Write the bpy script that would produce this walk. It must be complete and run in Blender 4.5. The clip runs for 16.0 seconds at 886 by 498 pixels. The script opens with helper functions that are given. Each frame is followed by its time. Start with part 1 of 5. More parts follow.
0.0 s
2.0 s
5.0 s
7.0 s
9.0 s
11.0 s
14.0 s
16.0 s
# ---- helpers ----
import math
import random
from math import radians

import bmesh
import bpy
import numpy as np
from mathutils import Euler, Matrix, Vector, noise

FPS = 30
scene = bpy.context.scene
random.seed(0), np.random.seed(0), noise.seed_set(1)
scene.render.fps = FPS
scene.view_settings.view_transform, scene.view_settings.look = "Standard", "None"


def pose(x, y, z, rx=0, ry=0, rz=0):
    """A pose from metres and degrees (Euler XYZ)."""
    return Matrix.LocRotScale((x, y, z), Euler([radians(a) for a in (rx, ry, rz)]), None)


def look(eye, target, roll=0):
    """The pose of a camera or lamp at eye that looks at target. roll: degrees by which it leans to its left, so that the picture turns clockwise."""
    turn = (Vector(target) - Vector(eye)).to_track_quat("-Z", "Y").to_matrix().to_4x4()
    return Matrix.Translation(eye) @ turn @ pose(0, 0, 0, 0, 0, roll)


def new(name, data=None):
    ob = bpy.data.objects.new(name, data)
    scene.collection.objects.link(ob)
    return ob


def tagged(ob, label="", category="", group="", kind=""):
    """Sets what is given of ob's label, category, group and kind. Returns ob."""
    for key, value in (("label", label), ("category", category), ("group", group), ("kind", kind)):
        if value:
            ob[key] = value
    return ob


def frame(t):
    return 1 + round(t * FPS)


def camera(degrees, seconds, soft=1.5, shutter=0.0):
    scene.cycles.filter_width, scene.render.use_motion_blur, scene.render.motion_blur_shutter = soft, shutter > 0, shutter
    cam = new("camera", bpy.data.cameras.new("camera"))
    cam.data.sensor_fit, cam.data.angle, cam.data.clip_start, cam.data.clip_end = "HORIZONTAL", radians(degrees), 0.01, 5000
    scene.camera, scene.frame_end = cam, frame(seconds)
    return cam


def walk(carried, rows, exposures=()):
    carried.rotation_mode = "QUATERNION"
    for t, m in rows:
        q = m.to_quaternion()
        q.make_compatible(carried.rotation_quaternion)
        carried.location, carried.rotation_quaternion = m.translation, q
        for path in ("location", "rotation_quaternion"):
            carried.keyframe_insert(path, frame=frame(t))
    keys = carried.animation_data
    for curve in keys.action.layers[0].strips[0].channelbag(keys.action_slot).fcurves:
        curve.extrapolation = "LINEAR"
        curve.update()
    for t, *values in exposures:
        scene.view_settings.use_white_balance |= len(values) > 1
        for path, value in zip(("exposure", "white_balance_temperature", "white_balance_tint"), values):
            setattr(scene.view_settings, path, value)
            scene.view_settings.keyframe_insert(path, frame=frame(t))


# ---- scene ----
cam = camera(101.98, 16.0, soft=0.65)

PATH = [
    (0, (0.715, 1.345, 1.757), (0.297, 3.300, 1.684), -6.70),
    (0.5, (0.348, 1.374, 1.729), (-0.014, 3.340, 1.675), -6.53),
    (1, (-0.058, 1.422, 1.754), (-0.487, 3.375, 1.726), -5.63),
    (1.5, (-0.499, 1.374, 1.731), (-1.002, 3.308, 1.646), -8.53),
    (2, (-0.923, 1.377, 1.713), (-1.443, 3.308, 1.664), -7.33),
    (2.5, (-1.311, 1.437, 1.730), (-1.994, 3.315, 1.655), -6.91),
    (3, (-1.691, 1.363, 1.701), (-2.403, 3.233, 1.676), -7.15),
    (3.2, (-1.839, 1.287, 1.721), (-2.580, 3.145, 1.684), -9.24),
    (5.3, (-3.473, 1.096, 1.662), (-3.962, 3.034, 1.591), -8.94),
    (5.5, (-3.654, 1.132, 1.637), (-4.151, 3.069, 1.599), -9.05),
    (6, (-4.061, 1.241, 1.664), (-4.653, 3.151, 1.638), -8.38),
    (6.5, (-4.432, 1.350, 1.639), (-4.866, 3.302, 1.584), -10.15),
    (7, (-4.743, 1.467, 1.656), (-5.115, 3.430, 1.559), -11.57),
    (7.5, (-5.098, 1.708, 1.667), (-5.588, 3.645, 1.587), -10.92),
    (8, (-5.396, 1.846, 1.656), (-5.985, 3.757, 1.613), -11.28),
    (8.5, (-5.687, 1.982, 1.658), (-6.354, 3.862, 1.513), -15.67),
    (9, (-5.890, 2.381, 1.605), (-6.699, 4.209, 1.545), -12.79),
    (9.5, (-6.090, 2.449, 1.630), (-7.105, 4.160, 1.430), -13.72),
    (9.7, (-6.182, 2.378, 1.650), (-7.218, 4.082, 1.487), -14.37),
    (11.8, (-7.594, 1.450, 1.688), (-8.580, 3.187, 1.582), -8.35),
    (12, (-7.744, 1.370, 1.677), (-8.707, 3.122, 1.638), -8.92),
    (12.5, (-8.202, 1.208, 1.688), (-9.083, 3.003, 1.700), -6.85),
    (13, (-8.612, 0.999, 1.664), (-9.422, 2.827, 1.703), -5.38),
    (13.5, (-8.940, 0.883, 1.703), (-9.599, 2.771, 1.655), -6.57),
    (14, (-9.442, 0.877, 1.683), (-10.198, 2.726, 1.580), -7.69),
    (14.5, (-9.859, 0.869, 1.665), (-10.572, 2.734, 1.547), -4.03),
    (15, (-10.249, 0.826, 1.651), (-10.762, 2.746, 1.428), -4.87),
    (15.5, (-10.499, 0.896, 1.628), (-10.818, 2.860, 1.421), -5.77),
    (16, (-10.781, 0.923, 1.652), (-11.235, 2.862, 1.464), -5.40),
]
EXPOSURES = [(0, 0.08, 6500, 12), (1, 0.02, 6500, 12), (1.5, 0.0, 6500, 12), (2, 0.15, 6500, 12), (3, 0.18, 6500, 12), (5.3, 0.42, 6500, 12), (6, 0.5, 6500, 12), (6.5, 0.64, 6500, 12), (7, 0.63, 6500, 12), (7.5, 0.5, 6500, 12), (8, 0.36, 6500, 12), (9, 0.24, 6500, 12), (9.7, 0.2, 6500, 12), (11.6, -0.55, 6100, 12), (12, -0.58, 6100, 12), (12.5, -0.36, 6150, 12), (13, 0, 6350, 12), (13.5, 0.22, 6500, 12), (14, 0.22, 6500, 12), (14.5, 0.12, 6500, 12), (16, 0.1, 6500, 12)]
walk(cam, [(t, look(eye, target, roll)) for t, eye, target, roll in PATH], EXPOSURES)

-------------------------

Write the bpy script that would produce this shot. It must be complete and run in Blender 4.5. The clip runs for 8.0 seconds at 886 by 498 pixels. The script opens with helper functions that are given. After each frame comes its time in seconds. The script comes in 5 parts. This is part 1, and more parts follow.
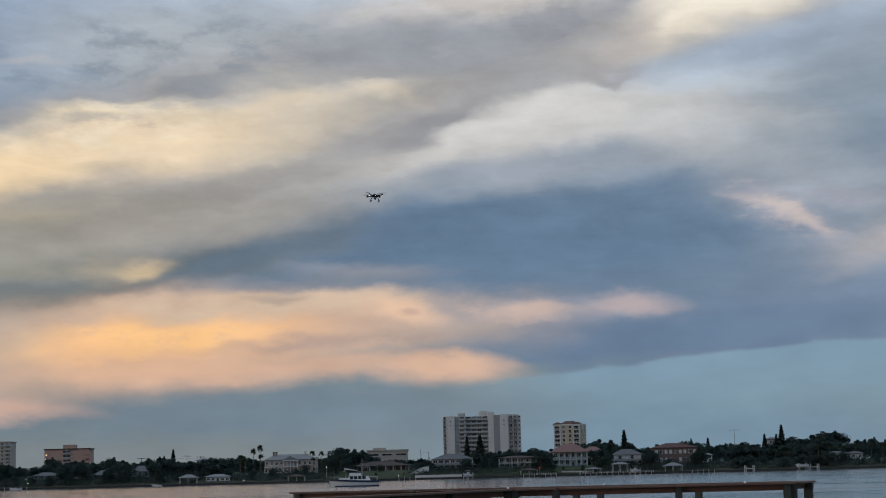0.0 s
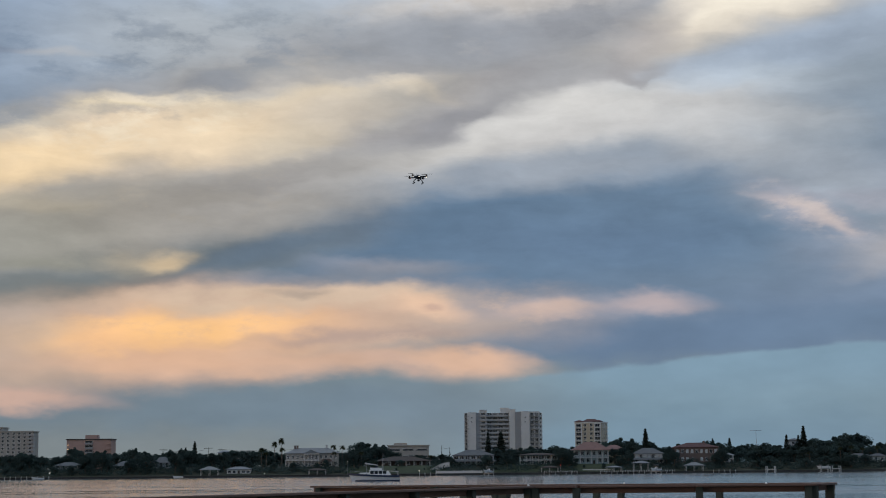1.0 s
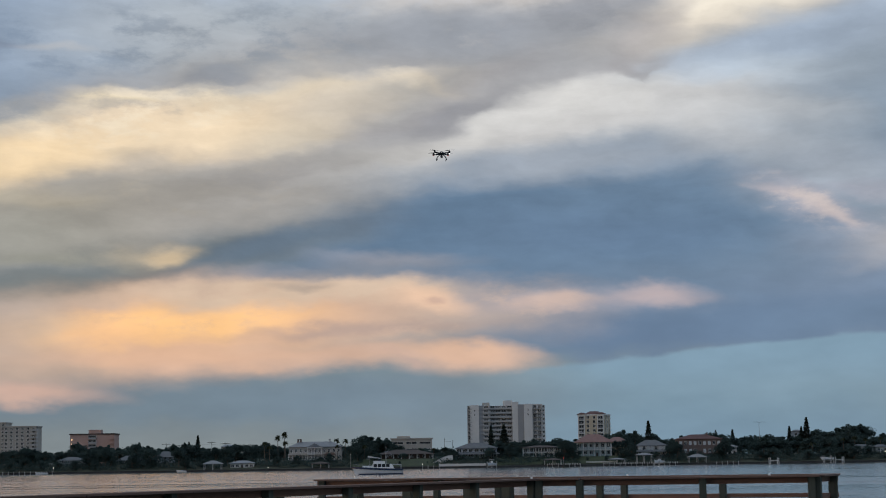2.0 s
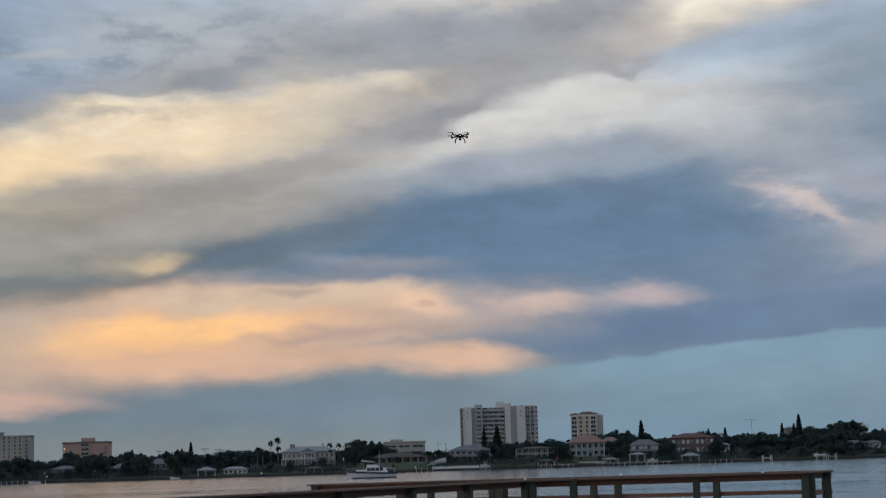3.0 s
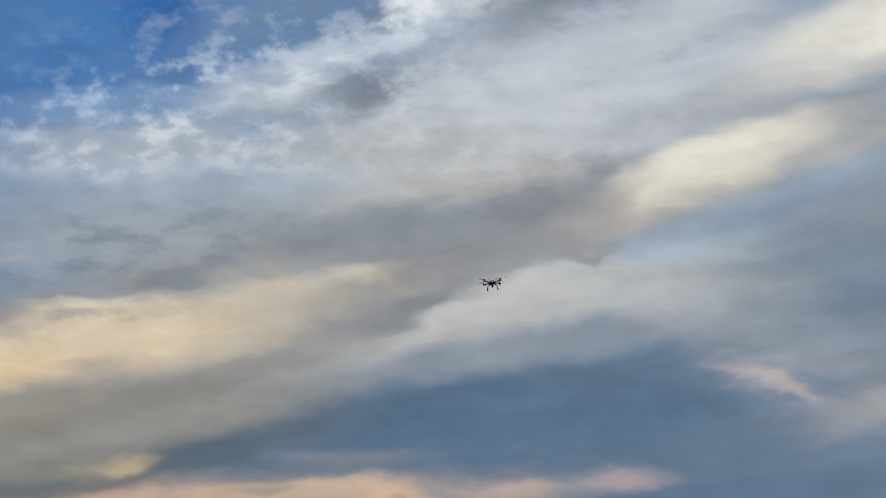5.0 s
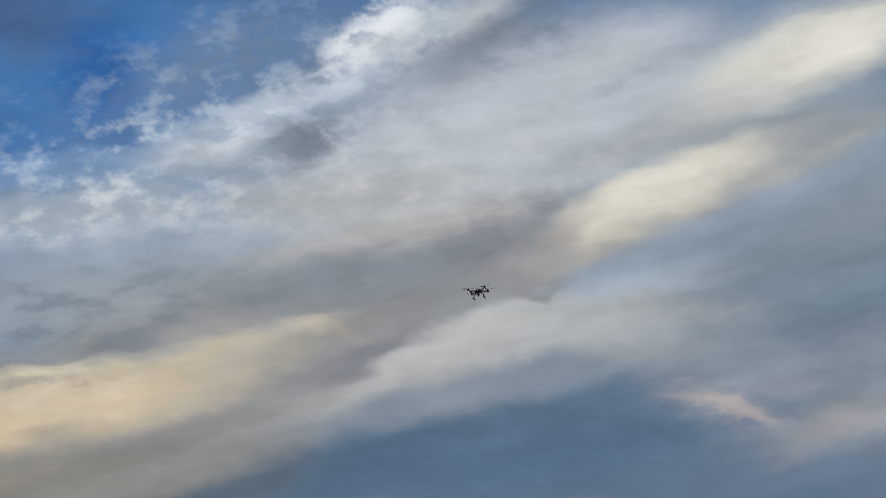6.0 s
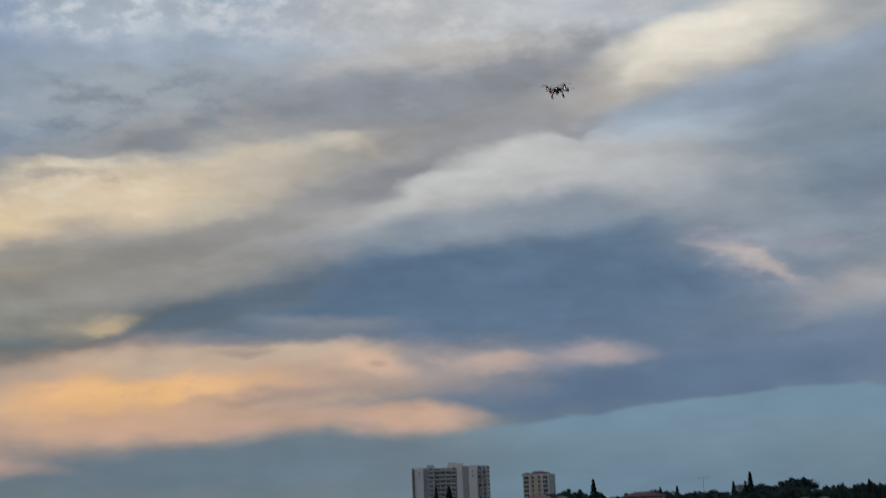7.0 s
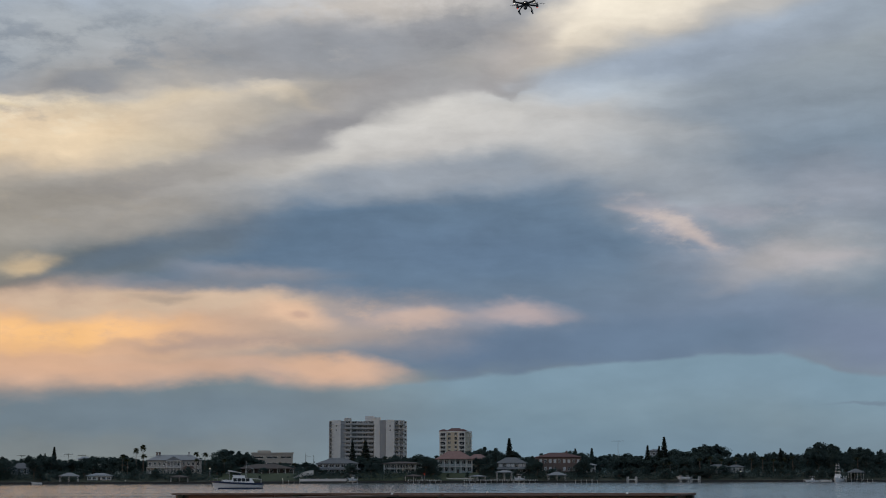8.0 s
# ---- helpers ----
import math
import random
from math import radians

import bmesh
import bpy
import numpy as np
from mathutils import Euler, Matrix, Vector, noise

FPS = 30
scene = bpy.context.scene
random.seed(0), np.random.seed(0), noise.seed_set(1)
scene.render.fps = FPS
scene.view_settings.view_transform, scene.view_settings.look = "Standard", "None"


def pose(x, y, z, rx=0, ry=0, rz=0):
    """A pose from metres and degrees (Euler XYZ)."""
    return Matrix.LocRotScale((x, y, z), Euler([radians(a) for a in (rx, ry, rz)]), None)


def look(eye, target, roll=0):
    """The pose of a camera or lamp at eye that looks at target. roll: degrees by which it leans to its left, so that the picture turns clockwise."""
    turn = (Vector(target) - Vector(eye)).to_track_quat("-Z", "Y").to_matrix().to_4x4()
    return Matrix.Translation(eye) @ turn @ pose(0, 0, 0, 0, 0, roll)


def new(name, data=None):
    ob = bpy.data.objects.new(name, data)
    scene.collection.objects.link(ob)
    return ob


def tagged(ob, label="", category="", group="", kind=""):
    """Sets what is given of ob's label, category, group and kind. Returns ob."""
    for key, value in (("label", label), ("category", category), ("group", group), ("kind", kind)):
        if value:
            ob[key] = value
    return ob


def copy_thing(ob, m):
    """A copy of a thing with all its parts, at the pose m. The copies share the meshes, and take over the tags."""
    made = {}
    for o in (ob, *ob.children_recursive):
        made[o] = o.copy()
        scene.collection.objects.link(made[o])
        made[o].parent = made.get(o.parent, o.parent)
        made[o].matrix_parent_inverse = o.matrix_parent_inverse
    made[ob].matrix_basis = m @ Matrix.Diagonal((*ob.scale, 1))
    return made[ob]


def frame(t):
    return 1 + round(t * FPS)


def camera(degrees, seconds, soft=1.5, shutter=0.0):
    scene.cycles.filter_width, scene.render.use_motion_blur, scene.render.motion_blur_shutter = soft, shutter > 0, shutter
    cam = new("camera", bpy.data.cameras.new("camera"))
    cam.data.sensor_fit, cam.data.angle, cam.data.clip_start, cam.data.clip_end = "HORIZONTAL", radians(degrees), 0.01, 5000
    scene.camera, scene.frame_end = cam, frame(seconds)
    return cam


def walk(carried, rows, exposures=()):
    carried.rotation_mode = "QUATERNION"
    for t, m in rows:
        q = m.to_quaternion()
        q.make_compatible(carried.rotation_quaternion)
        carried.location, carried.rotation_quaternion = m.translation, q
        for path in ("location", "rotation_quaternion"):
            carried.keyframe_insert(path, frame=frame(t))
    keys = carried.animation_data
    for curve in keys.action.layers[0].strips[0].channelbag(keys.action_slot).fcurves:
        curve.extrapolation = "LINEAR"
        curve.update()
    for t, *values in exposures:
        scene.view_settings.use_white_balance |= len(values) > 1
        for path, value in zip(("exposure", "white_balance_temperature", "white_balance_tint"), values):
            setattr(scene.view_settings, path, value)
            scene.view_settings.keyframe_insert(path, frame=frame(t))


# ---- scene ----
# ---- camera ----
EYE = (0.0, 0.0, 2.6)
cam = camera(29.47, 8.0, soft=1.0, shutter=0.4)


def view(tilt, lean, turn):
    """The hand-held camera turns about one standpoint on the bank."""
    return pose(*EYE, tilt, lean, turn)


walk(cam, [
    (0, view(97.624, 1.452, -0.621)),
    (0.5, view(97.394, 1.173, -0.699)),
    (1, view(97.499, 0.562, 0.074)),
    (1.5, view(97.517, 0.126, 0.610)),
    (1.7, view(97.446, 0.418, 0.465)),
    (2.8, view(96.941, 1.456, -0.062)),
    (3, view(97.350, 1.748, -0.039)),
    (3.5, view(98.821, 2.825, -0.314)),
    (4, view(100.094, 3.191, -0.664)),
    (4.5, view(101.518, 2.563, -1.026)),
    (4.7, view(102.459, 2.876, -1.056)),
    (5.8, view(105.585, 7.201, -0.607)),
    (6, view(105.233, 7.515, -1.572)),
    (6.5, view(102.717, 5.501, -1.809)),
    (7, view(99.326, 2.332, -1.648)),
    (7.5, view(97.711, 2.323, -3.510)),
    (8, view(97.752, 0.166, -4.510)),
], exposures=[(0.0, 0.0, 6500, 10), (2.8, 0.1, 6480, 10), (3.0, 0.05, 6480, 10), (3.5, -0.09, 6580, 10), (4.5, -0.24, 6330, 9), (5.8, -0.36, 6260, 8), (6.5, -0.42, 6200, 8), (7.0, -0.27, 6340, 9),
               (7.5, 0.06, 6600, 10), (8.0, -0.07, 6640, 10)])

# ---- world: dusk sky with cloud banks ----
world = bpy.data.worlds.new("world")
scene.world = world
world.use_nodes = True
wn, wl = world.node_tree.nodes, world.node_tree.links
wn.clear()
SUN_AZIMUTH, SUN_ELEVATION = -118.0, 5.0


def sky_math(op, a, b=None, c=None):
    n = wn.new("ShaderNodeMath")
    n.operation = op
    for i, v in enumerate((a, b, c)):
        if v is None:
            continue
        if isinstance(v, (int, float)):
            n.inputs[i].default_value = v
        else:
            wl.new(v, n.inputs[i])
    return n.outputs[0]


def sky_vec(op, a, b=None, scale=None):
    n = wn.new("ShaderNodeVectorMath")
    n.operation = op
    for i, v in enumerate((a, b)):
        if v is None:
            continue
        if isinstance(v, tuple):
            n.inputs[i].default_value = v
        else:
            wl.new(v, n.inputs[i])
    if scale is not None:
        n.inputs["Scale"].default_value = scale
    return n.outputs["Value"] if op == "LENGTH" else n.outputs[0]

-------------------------

Problem statement ::
Produce only the lines from the line containing "made[o].parent = made.get(o.parent, o.parent)" through the line containing "cam = camera(29.47, 8.0, soft=1.0, shutter=0.4)", inclusive of both, exactly as they stand in the entries above.

Written reply ::
        made[o].parent = made.get(o.parent, o.parent)
        made[o].matrix_parent_inverse = o.matrix_parent_inverse
    made[ob].matrix_basis = m @ Matrix.Diagonal((*ob.scale, 1))
    return made[ob]


def frame(t):
    return 1 + round(t * FPS)


def camera(degrees, seconds, soft=1.5, shutter=0.0):
    scene.cycles.filter_width, scene.render.use_motion_blur, scene.render.motion_blur_shutter = soft, shutter > 0, shutter
    cam = new("camera", bpy.data.cameras.new("camera"))
    cam.data.sensor_fit, cam.data.angle, cam.data.clip_start, cam.data.clip_end = "HORIZONTAL", radians(degrees), 0.01, 5000
    scene.camera, scene.frame_end = cam, frame(seconds)
    return cam


def walk(carried, rows, exposures=()):
    carried.rotation_mode = "QUATERNION"
    for t, m in rows:
        q = m.to_quaternion()
        q.make_compatible(carried.rotation_quaternion)
        carried.location, carried.rotation_quaternion = m.translation, q
        for path in ("location", "rotation_quaternion"):
            carried.keyframe_insert(path, frame=frame(t))
    keys = carried.animation_data
    for curve in keys.action.layers[0].strips[0].channelbag(keys.action_slot).fcurves:
        curve.extrapolation = "LINEAR"
        curve.update()
    for t, *values in exposures:
        scene.view_settings.use_white_balance |= len(values) > 1
        for path, value in zip(("exposure", "white_balance_temperature", "white_balance_tint"), values):
            setattr(scene.view_settings, path, value)
            scene.view_settings.keyframe_insert(path, frame=frame(t))


# ---- scene ----
# ---- camera ----
EYE = (0.0, 0.0, 2.6)
cam = camera(29.47, 8.0, soft=1.0, shutter=0.4)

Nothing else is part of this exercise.